Encore une fois, il faut rappeler que l’Ukraine est un pays très
divisé, linguistiquement, religieusement, historiquement. C’est un
pays très fragile, où l’opposition - pas uniquement Est / Ouest -
est difficilement surmontable, à court terme en tout cas. On voit
que cette crise fait ressurgir ces clivages qui sont extrêmement
dangereux pour l’unité du pays. Ce qui est très préoccupant,
c’est qu’à chaque grande crise - c’était vrai pendant la
Révolution orange, c’est vrai aujourd’hui -, on a
l’impression que l’existence même du pays se joue. Et on voit
ressurgir les scénarios de partition. Si je ne crois pas en ces
derniers, il est néanmoins très inquiétant de voir que vingt ans
après l’indépendance il n’y a pas de consensus en Ukraine sur
des questions fondamentales que ce soit sur la politique étrangère,
sur l’identité nationale, ou encore sur la lecture du passé (du
20e siècle en particulier). Tout cela est encore en formation ;
l’état d’esprit des Ukrainiens est très partagé.
Il y a un
point d’accord cependant : le pouvoir est largement
inefficace, corrompu, bien que légitime puisqu’élu par les urnes
au suffrage universel et sans fraude, dixit l’OSCE et l’UE. La
qualité des élites ukrainiennes est assez basse, il y existe un
vrai problème d’encadrement, de gestion, d’absence de vision
stratégique. On peut objecter que l’Ukraine n’a pas le monopole
de ce type de problèmes, mais c’est particulièrement dramatique
pour ce pays au vu des défis qu’il doit relever. Il y a un
désenchantement très largement partagé en Ukraine avec dans
l’Ouest du pays et au sein de la capitale, une forme de rancœur
qui peut prendre des formes plus violentes contre le pouvoir qu’elle
considère comme illégitime, soumise au Kremlin, etc. Il y a
aujourd’hui une radicalisation de l’opposition qui est aussi
inquiétante et qui nourrit une répression de plus en plus forte du
côté du pouvoir. Et malheureusement, les acteurs extérieurs, tant
la Russie que l’UE, ne jouent pas dans le sens de l’apaisement.
Je suis très frappé de voir le silence, voire une certaine forme de
complaisance - en apparence en tout cas -, des Européens par
rapport à ce qui se passe à Kiev.

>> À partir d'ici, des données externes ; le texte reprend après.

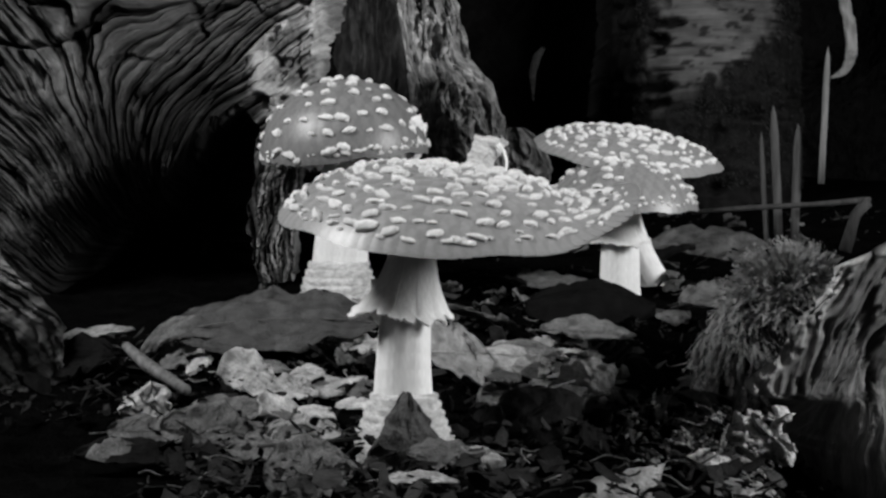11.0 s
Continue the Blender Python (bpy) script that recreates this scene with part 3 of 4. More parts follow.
def mushroom(label, base, caps, stem, radii, rings, around, wart_size, sparse, skin, seed, ring_at=None, skirt=None, bulb=None,
             group="fly agarics", gill_drop=0.1, torn=(), out_to=0.985, bare=None, wide_warts=0.5, rim_warts=1.0):
    """caps: times and cap states. stem: times and three points of the centre line (foot, middle, top) as offsets from the foot."""
    rnd = random.Random(seed)
    thing = new("mushroom")
    thing.location = base
    tagged(thing, label, "mushroom", group)
    base = Vector(base)
    caps = [(t, ((st[0][0] - base.x, st[0][1] - base.y, st[0][2] - base.z), *st[1:])) for t, st in caps]
    widest = max(st[3] for _, st in caps)

    def keyed(ob, s, phi, sink=0.0, late=0.0):
        rows = []
        for t, st in caps:
            p, r = cap_frame(st, s, phi)
            rows.append((t, Matrix.Translation(p - r.col[2] * (sink + late * (1 - min(1, max(0, (t - 4) / 4.5))))) @ r.to_4x4()))
        if rows[-1][0] < 16:
            rows.append((16.0, rows[-1][1]))
        ob.matrix_local = rows[0][1]
        MOVES.append((ob, rows))

    step_s = 1.0 / rings
    plates = []
    crown = piece("cap_plate", plate_mesh("cap_plate", widest * step_s * 0.8, widest * step_s * 0.8, widest * 0.35, widest * 0.03, skin), thing, Matrix())
    keyed(crown, 0.0, 0.0)
    plates.append((0.0, 0.0, crown))
    for k in range(1, rings + 1):
        s = (k - 0.12) * step_s * (1 - 0.3 * step_s)
        n = max(6, round(around * k * (1.5 if k == rings else 1)))
        me = plate_mesh("cap_plate", widest * step_s * 0.76, widest * s * math.pi / n * (1.5 if k == rings else 1.2), widest * (0.35 if k < 0.75 * rings else 0.5), widest * (0.014 if k == rings else 0.03), skin, 12 if k == rings else 4)
        for i in range(n):
            phi = 2 * math.pi * (i + 0.5 * (k % 2)) / n
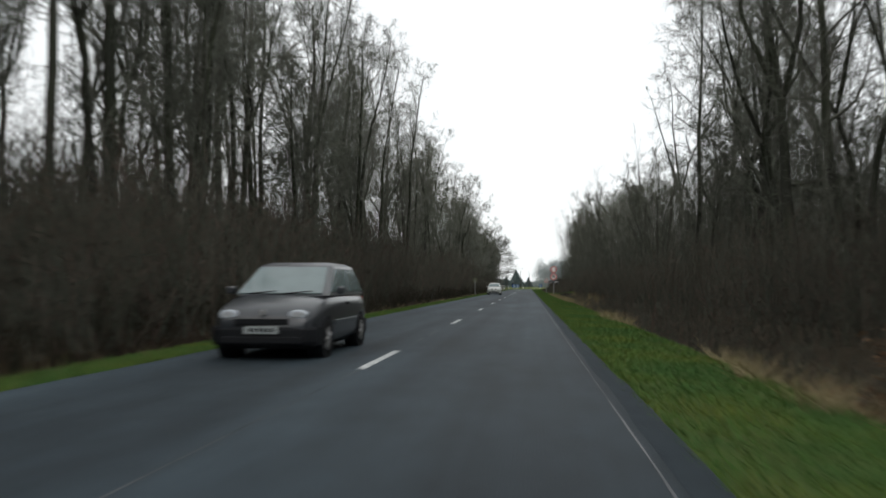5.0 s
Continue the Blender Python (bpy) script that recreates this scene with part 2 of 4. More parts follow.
class Shape:
    """Points and faces of one mesh."""

    def __init__(self):
        self.v, self.f = [], []

    def tube(self, pts, rad, sides, cap=False):
        """A tapering tube through points; a last radius of 0 closes it to a tip."""
        rings = []
        up = Vector((0.31, 0.87, 0.39))
        for i, p in enumerate(pts):
            if rad[i] <= 0:
                rings.append([len(self.v)])
                self.v.append(tuple(p))
                continue
            d = (Vector(pts[min(i + 1, len(pts) - 1)]) - Vector(pts[max(i - 1, 0)])).normalized()
            a = d.cross(up)
            if a.length < 0.05:
                a = d.cross(Vector((1, 0, 0)))
            a.normalize()
            b = d.cross(a)
            ring = []
            for k in range(sides):
                q = 2 * math.pi * k / sides
                ring.append(len(self.v))
                self.v.append(tuple(Vector(p) + a * (rad[i] * math.cos(q)) + b * (rad[i] * math.sin(q))))
            rings.append(ring)
        for r0, r1 in zip(rings, rings[1:]):
            for k in range(sides):
                k1 = (k + 1) % sides
                if len(r1) == 1:
                    self.f.append((r0[k], r0[k1], r1[0]))
                else:
                    self.f.append((r0[k], r0[k1], r1[k1], r1[k]))
        if cap and len(rings[-1]) > 1:
            self.f.append(tuple(rings[-1]))
        if cap and len(rings[0]) > 1:
            self.f.append(tuple(reversed(rings[0])))
        return self

    def box(self, x0, y0, z0, x1, y1, z1):
        n = len(self.v)
        self.v += [(x, y, z) for z in (z0, z1) for x, y in ((x0, y0), (x1, y0), (x1, y1), (x0, y1))]
        self.f += [tuple(n + i for i in q) for q in ((3, 2, 1, 0), (4, 5, 6, 7), (0, 1, 5, 4), (1, 2, 6, 5), (2, 3, 7, 6), (3, 0, 4, 7))]
        return self

    def prism(self, outline, y0, y1):
        """An outline in x and z, pushed from y0 to y1."""
        n, k = len(self.v), len(outline)
        self.v += [(x, y0, z) for x, z in outline] + [(x, y1, z) for x, z in outline]
        self.f += [tuple(range(n, n + k)), tuple(reversed(range(n + k, n + 2 * k)))]
        self.f += [(n + i, n + k + i, n + k + (i + 1) % k, n + (i + 1) % k) for i in range(k)]
        return self

    def mesh(self, name, mats, soft=False):
        me = bpy.data.meshes.new(name)
        me.from_pydata(self.v, [], self.f)
        for m in mats if isinstance(mats, (list, tuple)) else [mats]:
            me.materials.append(m)
        if soft:
            me.polygons.foreach_set("use_smooth", [True] * len(me.polygons))
        me.update()
        return me


def part(name, shape, mat, parent, label="", soft=False, bevel=0.0):
    ob = new(name, shape.mesh(name, mat, soft))
    ob.parent = parent
    if bevel:
        b = ob.modifiers.new("bevel", "BEVEL")
        b.width, b.segments, b.limit_method = bevel, 2, "ANGLE"
    if label:
        tagged(ob, label)
    return ob


def thing(name, label, category, group="", kind=""):
    return tagged(new(name), label, category, group, kind)


def stuff(name, me, label, category, m=None):
    ob = new(name, me)
    if m is not None:
        ob.matrix_world = m
    return tagged(ob, label, category, kind="stuff")


# ---- ground, one sheet to the horizon ----


def steps(spans):
    out = []
    for a, b, d in spans:
        n = max(1, round((b - a) / d))
        out += [a + (b - a) * i / n for i in range(n)]
    return out + [spans[-1][1]]


GX = steps([(-2500, -400, 700), (-400, -100, 60), (-100, -30, 7), (-30, -12, 3), (-12, -8, 0.8), (-8, -2.5, 0.28), (-2.5, 2.9, 1.8), (2.9, 9, 0.28), (9, 24, 0.5), (24, 50, 1.6), (50, 120, 8), (120, 400, 60), (400, 2500, 700)])
GY = steps([(-1500, -200, 325), (-200, -30, 34), (-30, 228, 2.4), (228, 252, 0.8), (252, 355, 2.4), (355, 450, 0.9), (450, 520, 5), (520, 1000, 60), (1000, 3500, 500)])


def build_ground():
    g = Shape()
    for y in GY:
        for x in GX:
            g.v.append((x, y, ground_z(x, y)))
    nx = len(GX)
    mats = []
    for j in range(len(GY) - 1):
        for i in range(nx - 1):
            k = j * nx + i
            g.f.append((k, k + 1, k + nx + 1, k + nx))
            x, y = (GX[i] + GX[i + 1]) / 2, (GY[j] + GY[j + 1]) / 2
            u, s = offset(x, y)
            w = 0.5 * noise.noise((x * 0.5, y * 0.25, 7.0))
            right_edge = 5.25 + w + 3.0 * smooth(366, 376, s) + 4.5 * smooth(230.4, 231, s) * (1 - smooth(247, 249, s))
            left_edge = 4.75 + 0.5 * w + 0.6 * smooth(325, 335, s)
            if u > 0:
                m = 0 if u < right_edge else 1 if u < 7.6 + w and s < 366 else 2
                if s > 384 and u < 40 and y > 392:
                    m = 3
            else:
                m = 0 if -u < left_edge else 1 if -u < 7.2 + w else 2
                if y > 398 + 4 * w:
                    m = 3 if -u > 9 else 0
            if abs(x) > 62 or y > 440 or y < -60:
                m = 3
            mats.append(m)
    me = g.mesh("ground", [TURF, SOIL, LITTER, FIELD], True)
    me.polygons.foreach_set("material_index", mats)
    return tagged(new("ground", me), "grassy roadside verges, leaf-strewn forest floor and green field", "ground", kind="structure")


build_ground()


# ---- road ----


def ribbon(s0, s1, u0, u1, z, step=2.0, thick=0.0):
    """A strip of road between two offsets, which may be functions of the way along."""
    g = Shape()
    n = max(1, round((s1 - s0) / step))
    f0, f1 = (u if callable(u) else (lambda s, u=u: u) for u in (u0, u1))
    cols = 2 if not thick else 4
    for i in range(n + 1):
        s = s0 + (s1 - s0) * i / n
        a, b = along(s, f0(s)), along(s, f1(s))
        if thick:
            g.v += [(*along(s, f0(s) - 0.04), z - thick), (*a, z), (*b, z), (*along(s, f1(s) + 0.04), z - thick)]
        else:
            g.v += [(*a, z), (*b, z)]
    for i in range(n):
        for c in range(cols - 1):
            k = i * cols + c
            g.f.append((k, k + 1, k + cols + 1, k + cols))
    return g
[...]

Certains dans l’opposition
ukrainienne perçoivent cela comme un encouragement à la violence et
donc à un changement de régime par la violence. Le Kremlin, de son
côté, ne fait rien non plus pour apaiser les choses. Ce qui est à
craindre, c’est que l’Ukraine en tant qu’État, et les
Ukrainiens en tant que peuple, ne soient une nouvelle fois dans leur
histoire victimes de jeux extérieurs.